Según cuenta la hagiografía católica, Santo Tomás Apóstol era un judío oriundo probablemente de Galilea y de clase relativamente baja (pescador de oficio) que recibió la bendición de seguir a Cristo, quien lo hizo apóstol en el año 31.
Se lo conoce a Santo Tomás por su incredulidad antes y después de la muerte de Jesús, primero al contradecir sus palabras durante la Última Cena y segundo cuando se apareció a los discípulos para convencerlos de que había resucitado realmente.
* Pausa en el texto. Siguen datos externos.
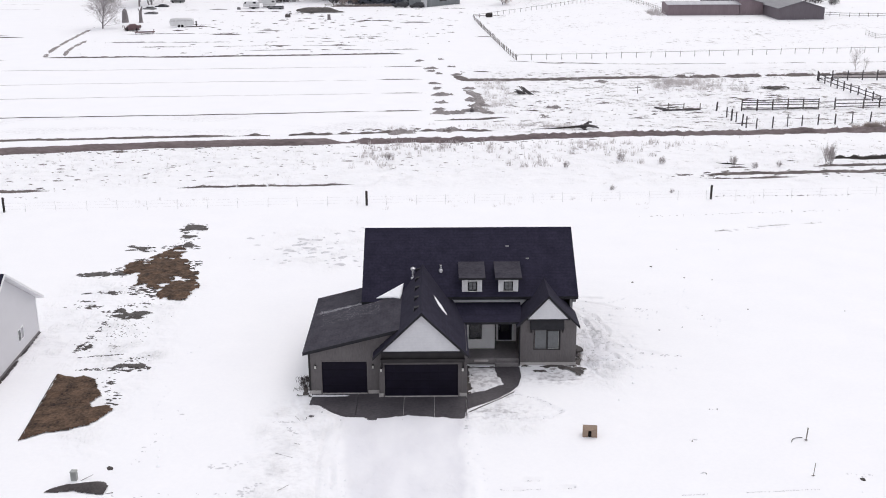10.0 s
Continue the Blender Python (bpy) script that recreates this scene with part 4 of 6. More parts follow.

Tomás, que estaba ausente, se negó a creer en la Resurrección de Jesús: “Si no veo en sus manos la huella de los clavos y pongo el dedo en los agujeros de los clavos y si no meto la mano en su costado, no creeré”.
Ocho días más tarde, cuando Jesús se encontraba con los discípulos, se dirigió a Tomás y le dijo: “Pon aquí tu dedo y mira mis manos: dame tu mano y ponla en mi costado. Y no seas incrédulo, sino creyente”. Tomás cayó de rodillas y exclamó: “Señor mío y Dios mío!” Jesús replicó: “Has creído, Tomás, porque me has visto. Bienaventurados quienes han creído sin haber visto.”
El Martirologio Romano, que combina varias leyendas, afirma que Santo Tomás predicó el Evangelio a los partos, medos, persas e hircanios, y que después pasó a la India y fue martirizado en Calamina el 3 de julio del año 72. Sus reliquias fueron trasladadas a Edesa.